Find differenence of a fields from 2 bucket values


(Leela Kumili) #1

Hi,

I have a requirement where I want to find number total number of hits for for each 1 hours interval for last 2 hours and find diff between total hits of current hours to previous hours for each action , how can i bucket script for that

Here is my aggs:

{
     "size": 0,
          "aggs": {
            "group_by_hits":
            {
              "terms": {
                "field": "action"
              },
                      "aggs": {
                        "range": {
                          "date_range": {
                            "field": "Date",
                            "ranges": [
                              {
                                "from": "now-2h",
                                "to": "now-1h",
                                "key": "earlier"
                              },
                              {
                                "from": "now-1h",
                                "to": "now",
                                "key": "latest"
                              }
                            ],
                            "keyed": true
                          },
                          "aggs": {
                            "total_count": {
                              "sum": {
                                "field": "count"
                              }
                            }
                          }
                        }
}
            }
          }
}

Sample Results:

{
  "took": 281,
  "timed_out": false,
  "_shards": {
    "total": 91,
    "successful": 91,
    "skipped": 0,
    "failed": 0
  },
  "hits": {
    "total": 3139730,
    "max_score": 0,
    "hits": []
  },
  "aggregations": {
    "group_by_hits": {
      "doc_count_error_upper_bound": 0,
      "sum_other_doc_count": 0,
      "buckets": [
        {
          "key": "ATB",
          "doc_count": 2613996,
          "range": {
            "buckets": {
              "earlier": {
                "from": 1527163240388,
                "from_as_string": "Thu May 24 08:00:40 2018 -0400",
                "to": 1527166840388,
                "to_as_string": "Thu May 24 09:00:40 2018 -0400",
                "doc_count": 4416,
                "total_count": {
                  "value": 26178
                }
              },
              "latest": {
                "from": 1527166840388,
                "from_as_string": "Thu May 24 09:00:40 2018 -0400",
                "to": 1527170440388,
                "to_as_string": "Thu May 24 10:00:40 2018 -0400",
                "doc_count": 4511,
                "total_count": {
                  "value": 35550
                }
              }
            }
          }
        },
        {
          "key": "QuickView",
          "doc_count": 418928,
          "range": {
            "buckets": {
              "earlier": {
                "from": 1527163240388,
                "from_as_string": "Thu May 24 08:00:40 2018 -0400",
                "to": 1527166840388,
                "to_as_string": "Thu May 24 09:00:40 2018 -0400",
                "doc_count": 290,
                "total_count": {
                  "value": 312
                }
              },
              "latest": {
                "from": 1527166840388,
                "from_as_string": "Thu May 24 09:00:40 2018 -0400",
                "to": 1527170440388,
                "to_as_string": "Thu May 24 10:00:40 2018 -0400",
                "doc_count": 398,
                "total_count": {
                  "value": 438
                }
              }
            }
          }
        }
      ]
    }
  }
}

I want to do something like this "diff_count": latest.total_count-earlier.total_count


(Zachary Tong) #2

Doing it with the range aggregation is going to be tricky/impossible, since they don't work with most pipeline aggs (see #29250).

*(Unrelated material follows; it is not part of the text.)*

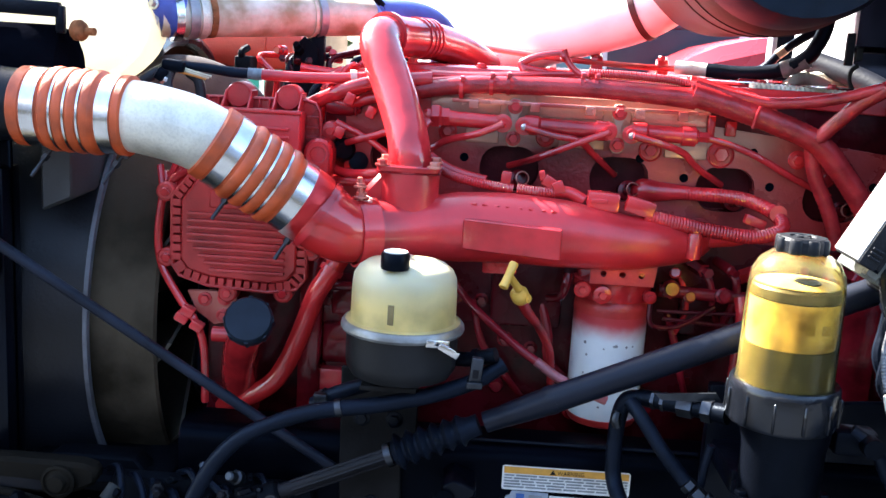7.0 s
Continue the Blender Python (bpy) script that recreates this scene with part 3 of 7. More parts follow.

Instead, I'd use a DateHistogram with hourly interval, then a Derivative pipeline agg to find the difference between each subsequent bucket. If you only want that two hour interval, you could limit the time range with a filter in the query. Or use the BucketSort pipeline agg to limit the data histogram to two buckets before doing the derivative.


(system) #3

This topic was automatically closed 28 days after the last reply. New replies are no longer allowed.